Vodafone (LSE: VOD) surged to a 52-week high last week after comments from John Malone, chairman of cable group Liberty Global, that hinted at a possible merger between the two groups.
Takeover speculation has surrounded the two groups for some time. However, until last week there had been no comment from the companies themselves. But that all changed when Mr Malone said that Vodafone would be a “great fit” with his cable empire in Western Europe.
What’s more, Mr Malone seems to have put some serious thought into the matter stating that:
“We’ve looked at that from our side and there would be very substantial synergies if we could find a way to work together or combine the companies with respect to Western Europe,”
Not a done deal
Even though Liberty Global seems to have put some serious thought into a potential tie-up with Vodafone, a deal is unlikely to go ahead anyntime soon. There are just too many barriers in the way of a potential deal.
And the biggest obstacle will be the sheer size of the enlarged group.
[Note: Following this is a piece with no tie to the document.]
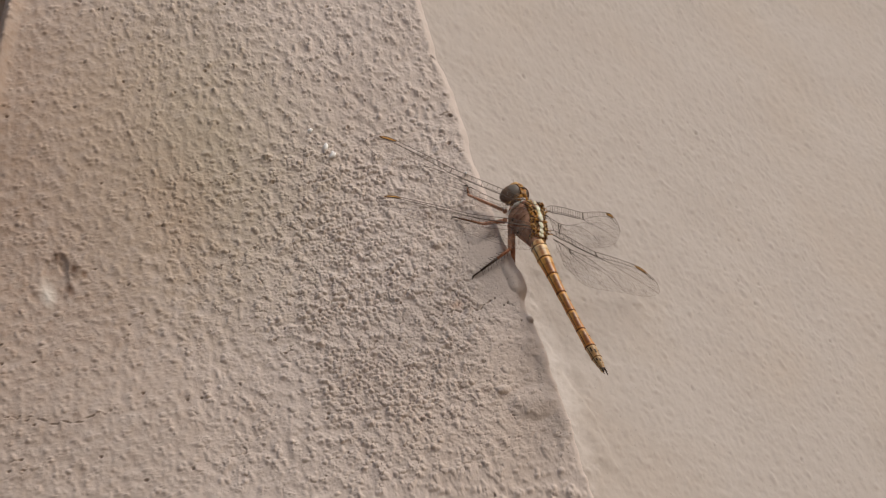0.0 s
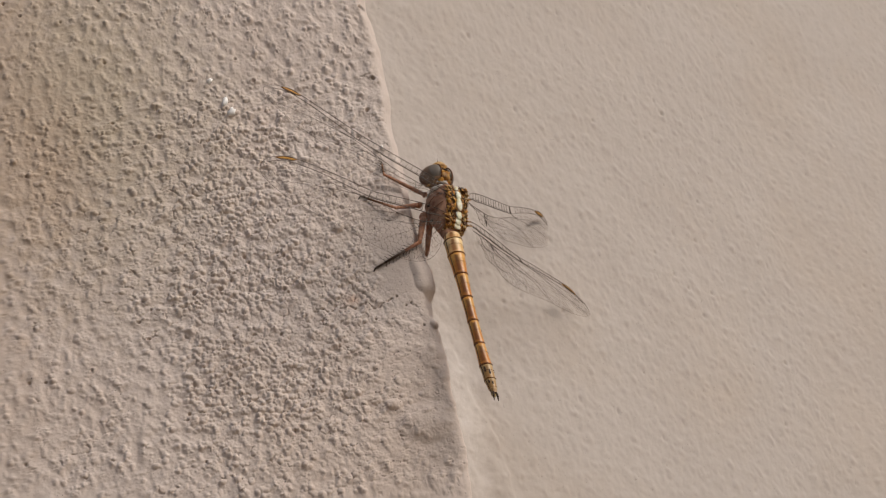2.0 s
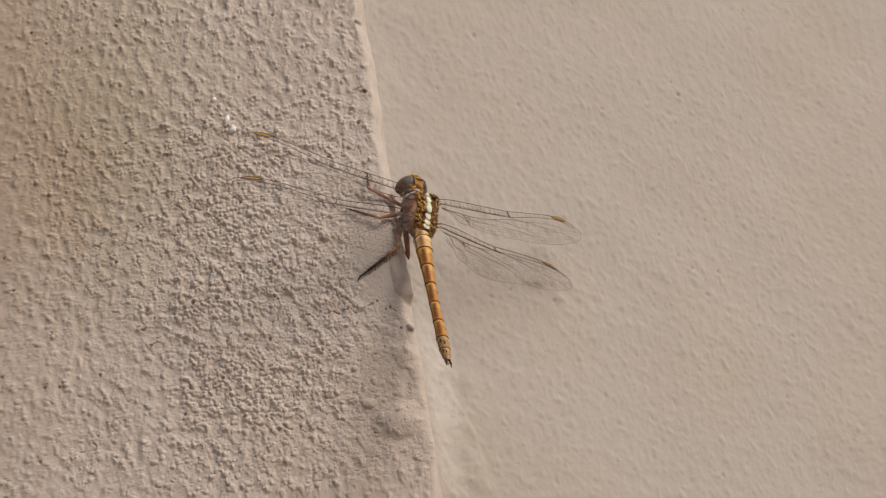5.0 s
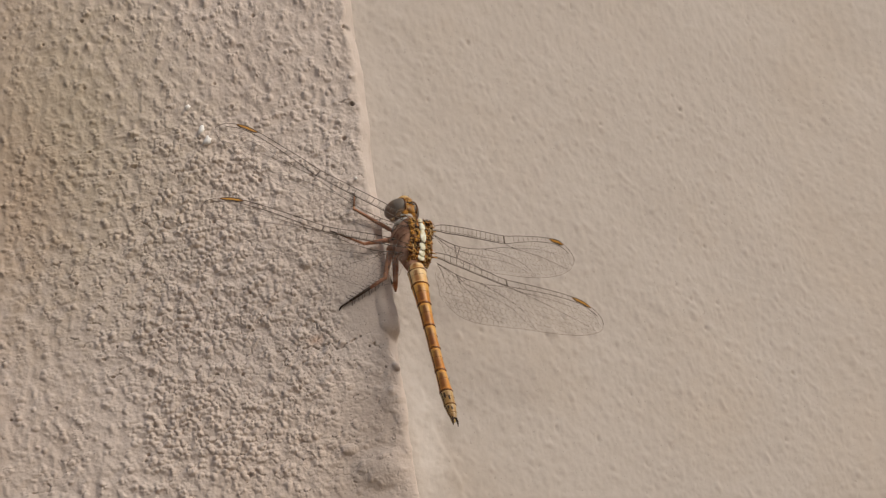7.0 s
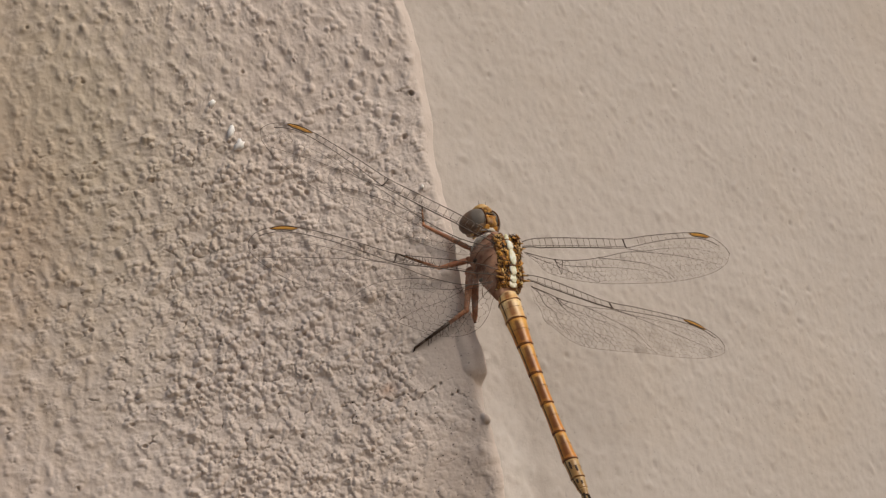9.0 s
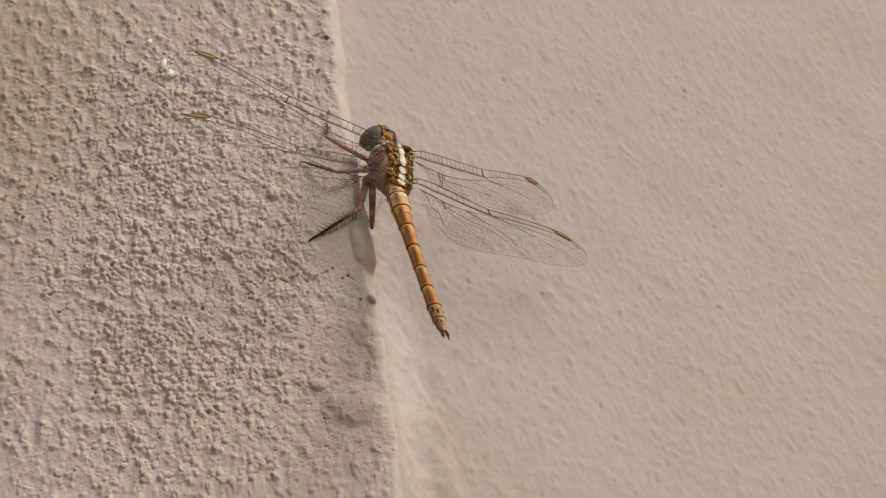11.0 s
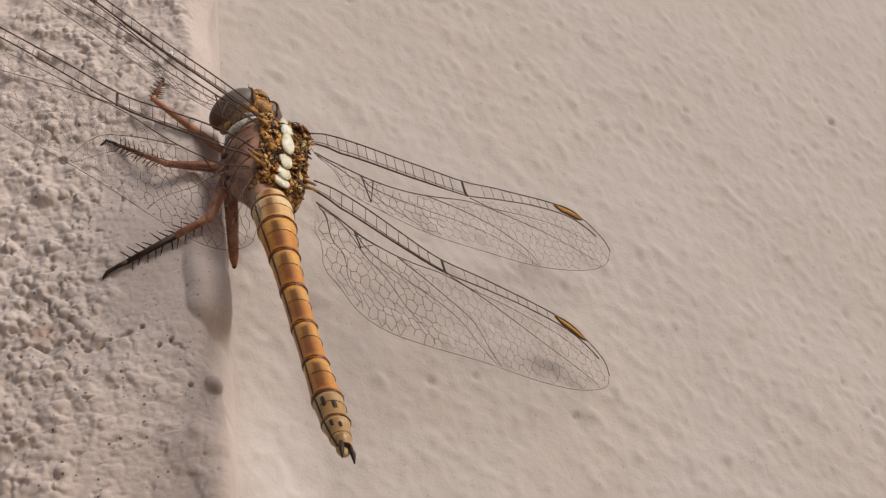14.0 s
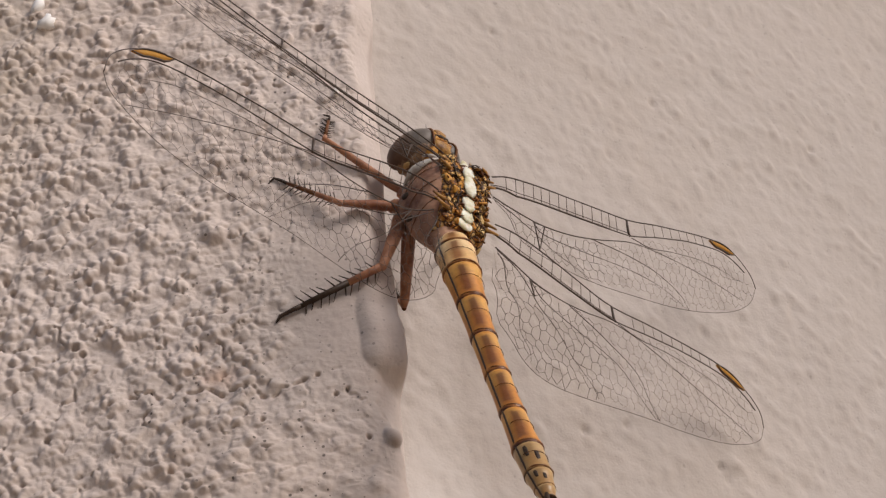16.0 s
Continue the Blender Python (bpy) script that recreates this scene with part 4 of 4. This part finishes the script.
def build_abdomen():
    y = -3.6
    for i, ln in enumerate(ABD_LEN):
        r0, r1 = ABD_R[i], ABD_R[i + 1]
        prof = [(0.0, r0 * 0.93), (0.05, r0 * 0.99), (0.3, r0 + (r1 - r0) * 0.3 - 0.03), (0.6, r0 + (r1 - r0) * 0.6 - 0.04), (0.85, r0 + (r1 - r0) * 0.85), (0.95, r1 * 1.05), (1.0, r1 * 1.03), (1.03, r1 * 0.9)]
        secs = []
        for f, r in prof:
            yy = y - f * ln
            secs.append((yy, 0, abd_centre(yy), r, r * 0.92, r * 0.98))
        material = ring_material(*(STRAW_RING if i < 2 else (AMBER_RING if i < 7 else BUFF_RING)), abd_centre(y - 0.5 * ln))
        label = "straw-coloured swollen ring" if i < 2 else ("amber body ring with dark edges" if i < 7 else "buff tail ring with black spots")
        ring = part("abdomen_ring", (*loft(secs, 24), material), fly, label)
        ye = y - 0.965 * ln

        def on_back(yy, ang, lift=0.0):
            f = (y - yy) / ln
            r = r0 + (r1 - r0) * f - 0.03 + lift
            return (r * math.sin(ang), yy, abd_centre(yy) + r * 0.93 * math.cos(ang))

        def patch(y0, y1, half, material, name, lab, off=0.0, lift=0.03):
            V, F = [], []
            ny_, na = 7, 6
            for a in range(ny_ + 1):
                fy = a / ny_
                wdt = half * (0.55 + 0.45 * math.sin(math.pi * (0.15 + 0.7 * fy)))
                for b in range(na + 1):
                    V.append(on_back(y0 + (y1 - y0) * fy, off + wdt * (2 * b / na - 1), lift if 0 < b < na and 0 < a < ny_ else -0.03))
            for a in range(ny_):
                for b in range(na):
                    k = a * (na + 1) + b
                    F.append((k, k + 1, k + na + 2, k + na + 1))
            part(name, (V, F, material), ring, lab)

        # the dark hoop at the ring's hind edge
        if 0 < i < 8:
            hoop = [on_back(ye - 0.02 * ln * math.cos(a * 2), a, 0.02) for a in np.linspace(-2.6, 2.6, 19)]
            part("hind_hoop", (*tube(hoop, [0.045 + 0.03 * abs(math.sin(7.0 * a + i)) for a in np.linspace(-2.6, 2.6, 19)], 5), M_BROWN), ring, "dark brown hoop")
            mid = [on_back(y - 0.42 * ln, a, 0.02) for a in np.linspace(-1.5, 1.5, 13)]
            part("cross_line", (*tube(mid, 0.022, 4), M_BROWN), ring, "thin cross line")
        # dark keel lines down both sides
        for sx in (-1, 1):
            keel = [on_back(y - f * ln, sx * 1.74, 0.01) for f in np.linspace(0.02, 1.0, 7)]
            part("side_keel", (*tube(keel, 0.075, 6), M_DARK), ring, "blackish side line")
        if i in (7, 8):
            for sx in (-1, 1):
                patch(y - (0.25 + 0.12 * sx) * ln, y - (0.62 + 0.1 * sx) * ln, 0.17, M_DARK, "tail_spot", "black spot", -0.85 + sx * 0.35, 0.02)
        y -= ln
    for sx in (-1, 1):
        part("tail_clasper", (*tube([(sx * 0.3, y + 0.2, abd_centre(y) + 0.15), (sx * 0.42, y - 0.5, abd_centre(y) + 0.15), (sx * 0.45, y - 1.25, abd_centre(y) + 0.05)], [0.16, 0.17, 0.04], 7), M_DARK), fly, "short black spike")
    part("tail_plate", (*ellipsoid((0, y - 0.05, abd_centre(y) - 0.2), (0.45, 0.5, 0.3), None, 12, 8), M_TIP), fly)


def curve_through(pts, n):
    """n points on a smooth curve through pts."""
    P = np.array(pts, float)
    P = np.vstack([2 * P[0] - P[1], P, 2 * P[-1] - P[-2]])
    out = []
    m = len(P) - 3
    for k in range(n):
        q = k / (n - 1) * m
        i = min(int(q), m - 1)
        f = q - i
        a, b, c, d = P[i], P[i + 1], P[i + 2], P[i + 3]
        out.append(0.5 * (2 * b + (c - a) * f + (2 * a - 5 * b + 4 * c - d) * f * f + (3 * b - a - 3 * c + d) * f**3))
    return np.array(out)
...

A merged Liberty-Vodafone would create a global behemoth with an enterprise value of more than $140bn.
The new group would dominate Europe’s pay-television, broadband and mobile phone markets, a move that is bound to attract the attention of regulators.
Break up ahead
Most analysts agree that Vodafone and Liberty are unlikely to merge in their present forms. Aside from regulatory issues, Vodafone has too much debt to acquire Liberty outright, and Liberty is unlikely to pounce on Vodafone for the same reason.
Nevertheless, Vodafone could unlock value from its emerging market assets through a sale or spin-off, freeing up cash for the acquisition of Liberty.
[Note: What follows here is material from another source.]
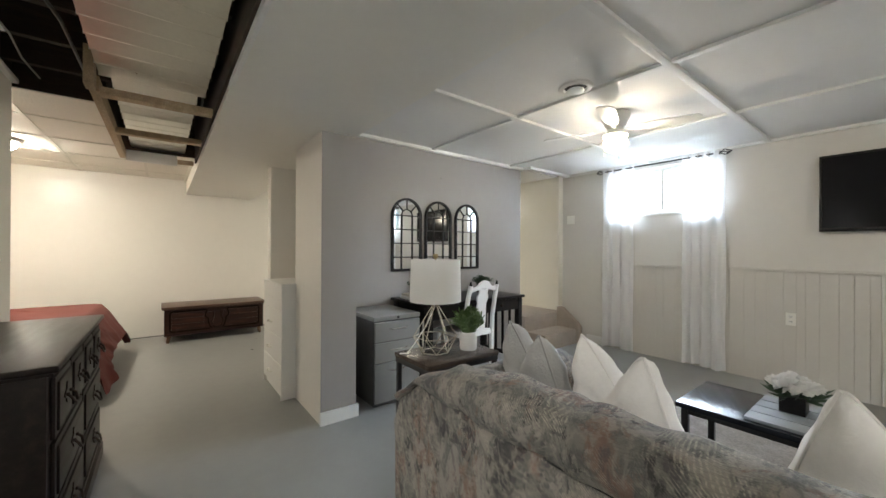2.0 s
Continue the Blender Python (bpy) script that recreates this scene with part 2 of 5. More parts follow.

It’s estimated that the resulting merger of European operations after Vodafone divests its emerging market assets, could produce about $20bn in synergies.
Different strategies
Aside from the financial constraints blocking a deal between Liberty and Vodafone, Mr Malone believes that there is an enormous operational strategy void separating Vodafone and Liberty, which could prevent any deal.
In particular, Liberty is an aggressive acquirer. The company has made €36bn of cable acquisitions across Europe since 2010. Over the same period, revenues have doubled, and shareholder equity has quadrupled.
Liberty doesn’t pay a dividend and reinvests all profit back into the business.
On the other hand, Vodafone returns most of its profit to shareholders through dividends. Over the past five years, the company’s sales have declined by around 15% and shareholder equity has shrunk by 20%.
Liberty’s approach has produced the best returns for investors. Indeed, over the past ten years the company’s shares have produced a total return of 18% per annum.
In comparison, Vodafone’s shares have returned 7% per annum for the past ten years.